The Indigenous People of Biafra separatist group that Kanu leads has been pressing for the southeast region to break away from the West African nation and become independent. But the Nigerian government said he uses the group known as IPOB to instigate violence, leading to the deaths of many in the country’s southeast.
Kanu had been facing trial for alleged treason and terrorism but escaped Nigeria in 2017 while on bail. He was rearrested in June last year and brought back to Nigeria from an undisclosed country.
The separatist leader, who also holds British citizenship, pleaded not guilty at the resumption of his trial which his group has said is being used to stifle his secessionist campaign. The campaign reminds many of the short-lived Republic of Biafra that fought and lost a civil war from 1967 to 1970 to become independent from Nigeria. An estimated 1 million people died in the war, many of starvation.

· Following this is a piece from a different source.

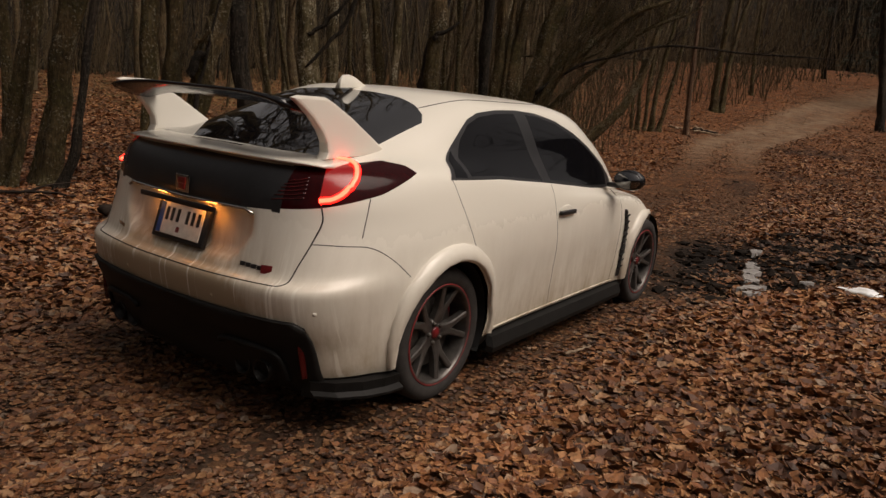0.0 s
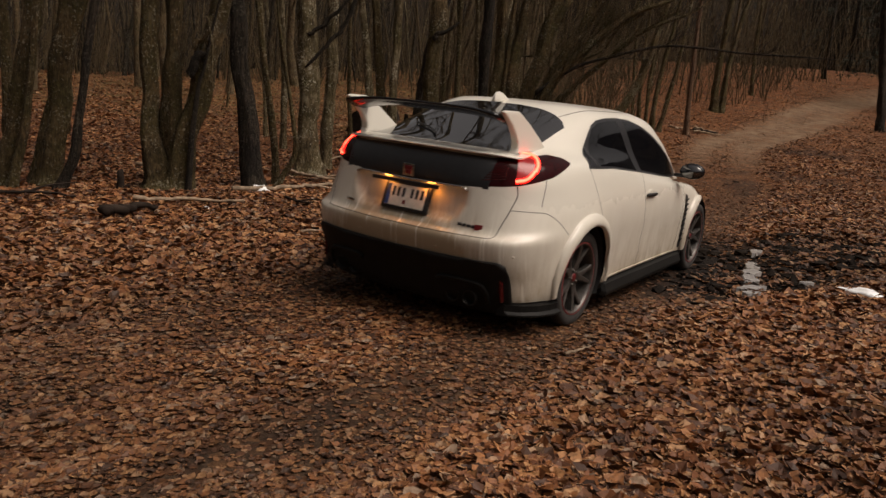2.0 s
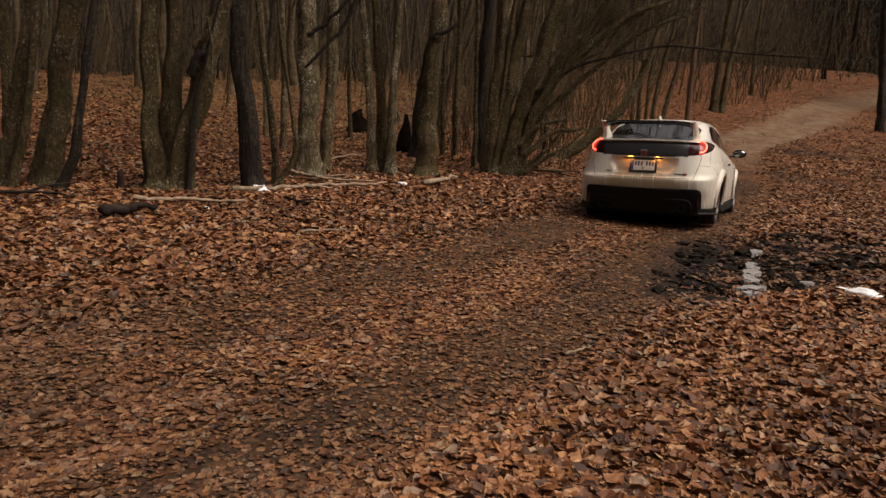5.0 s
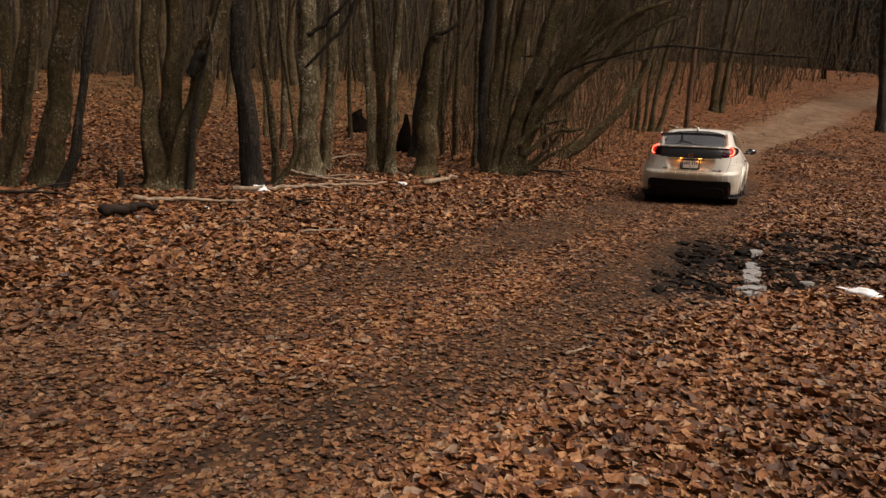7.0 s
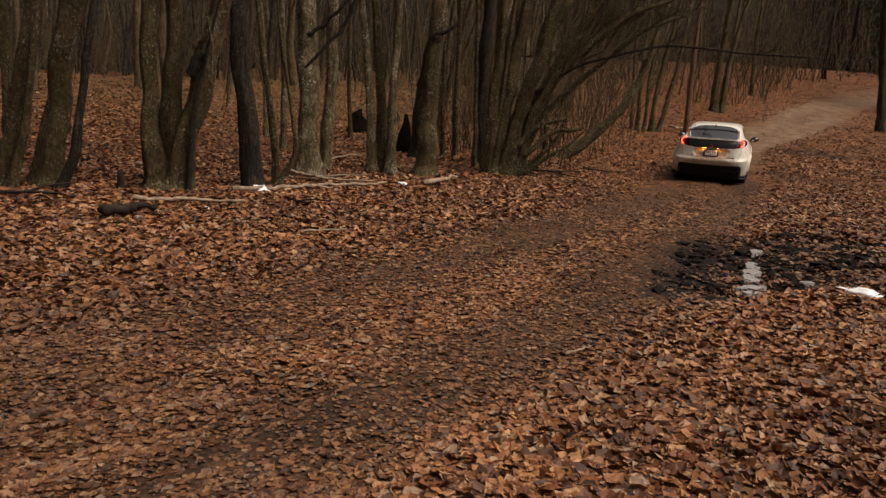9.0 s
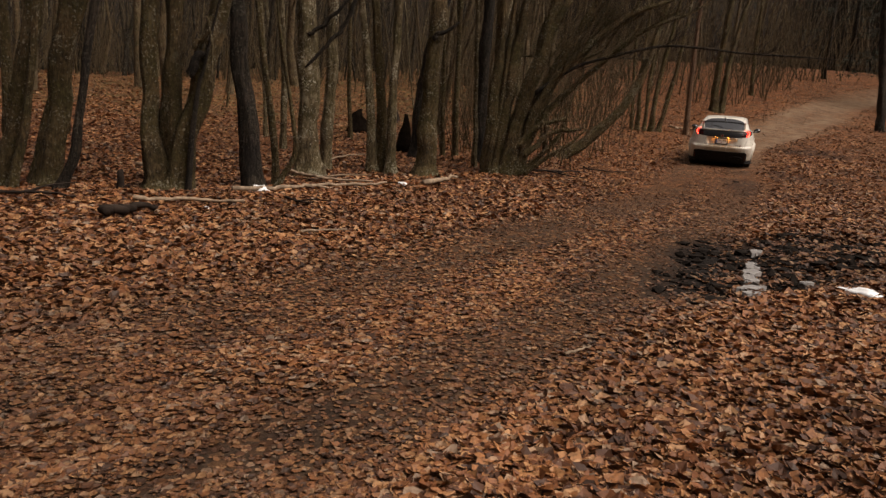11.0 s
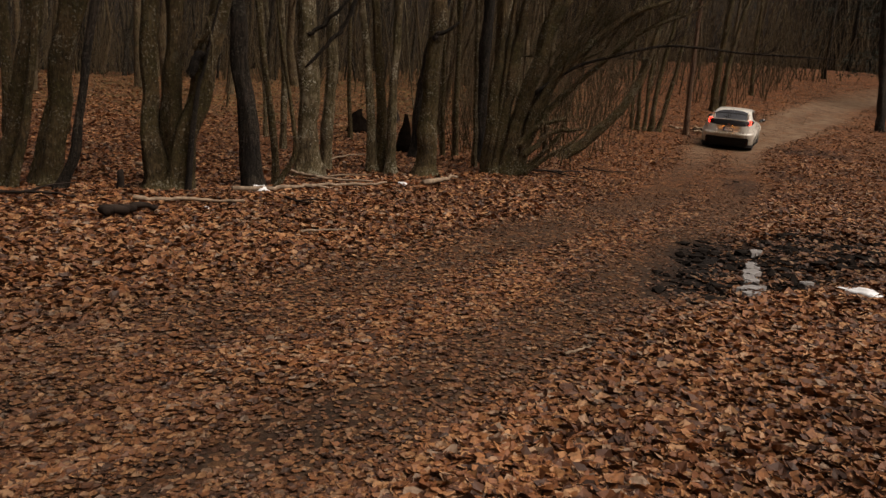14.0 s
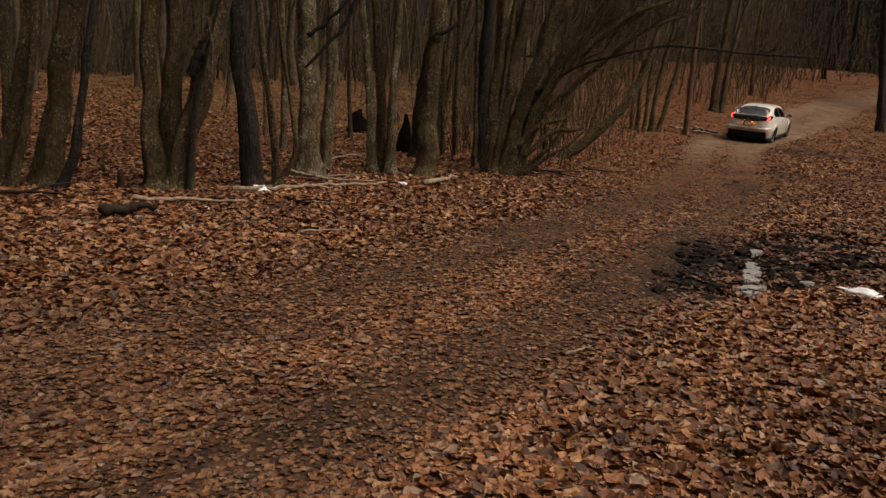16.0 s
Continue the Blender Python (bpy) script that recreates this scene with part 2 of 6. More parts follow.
def tube(bm, pts, radii, seg=8, rough=0.0, seed=0, cap=True):
    """A tapered, slightly uneven tube along points."""
    rings = []
    pts = [Vector(p) for p in pts]
    a = None
    for i, p in enumerate(pts):
        d = (pts[min(i + 1, len(pts) - 1)] - pts[max(i - 1, 0)]).normalized()
        a = d.orthogonal() if a is None or abs(a.dot(d)) > 0.98 else a
        a = (a - d * a.dot(d)).normalized()
        b = d.cross(a)
        ring = []
        for k in range(seg):
            th = 2 * math.pi * k / seg
            r = radii[i]
            if rough:
                r *= 1 + rough * noise.noise((math.cos(th) * 1.6 + seed, math.sin(th) * 1.6, p.z * 0.9 + seed * 0.7))
            ring.append(bm.verts.new(p + (a * math.cos(th) + b * math.sin(th)) * r))
        rings.append(ring)
    for r0, r1 in zip(rings, rings[1:]):
        for k in range(seg):
            bm.faces.new((r0[k], r0[(k + 1) % seg], r1[(k + 1) % seg], r1[k]))
    if cap:
        bm.faces.new(rings[0][::-1]), bm.faces.new(rings[-1])
    return bm


def curve_points(way, n):
    """A smooth line through the given points."""
    w = [Vector(p) for p in way]
    w = [w[0] * 2 - w[1], *w, w[-1] * 2 - w[-2]]
    out = []
    for i in range(1, len(w) - 2):
        for k in range(n):
            t = k / n
            a, b, c, d = w[i - 1:i + 3]
            out.append(0.5 * (2 * b + (c - a) * t + (2 * a - 5 * b + 4 * c - d) * t * t + (3 * b - 3 * c + d - a) * t ** 3))
    out.append(w[-2])
    return out


# ---- ground ----
def ramp_at(v, knots):
    return np.interp(v, [k[0] for k in knots], [k[1] for k in knots])


# heights along five bearings (sideways over forward), as distance and height
HEIGHTS = (
    (-0.55, ((0, 0), (9, 0.0), (12, 0.03), (45, 1.95), (60, 2.3), (150, 3))),
    (-0.10, ((0, 0), (12, 0.0), (16, 0.04), (25, 0.62), (60, 4.0), (80, 5.0), (150, 5))),
    (0.12, ((0, 0), (13, 0.0), (20, 0.2), (30, 1.05), (60, 5.6), (80, 6.6), (150, 6))),
    (0.28, ((0, 0), (8, -0.03), (13, -0.20), (15.7, -0.30), (19, -0.15), (23.4, 0.12), (30, 0.9), (38, 2.05), (60, 6.1), (80, 7.2), (150, 7))),
    (0.375, ((0, 0), (8, -0.01), (13, -0.15), (15.7, -0.24), (19, -0.07), (23.4, 0.17), (26.5, 0.385), (30.4, 0.74), (34, 1.2), (60, 6.3), (80, 7.4), (150, 7))),
    (0.60, ((0, 0), (9, 0.05), (15.7, -0.05), (23, 0.3), (30.4, 0.9), (38, 1.7), (50, 3.9), (60, 6.2), (80, 7.4), (150, 7))),
)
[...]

After he was acquitted, Emma Powerful, a spokesman for the Biafra group, told the AP, “Our next target is to ensure that Biafra liberation is materialized and no human being can stop it.”
Kanu’s trial reechoed allegations of marginalization in Nigeria’s southeast region made up of the Igbos, Nigeria’s third-largest ethnic group who are mainly Christians. Nigeria’s more than 200 million people are almost evenly divided between Christians and Muslims.
Amid the calls for a referendum, the IPOB secessionist group became more violent, authorities and experts have said. The formation of the Eastern Security Network, its paramilitary arm, in December 2020 coincided with a spike in criminal attacks in the region.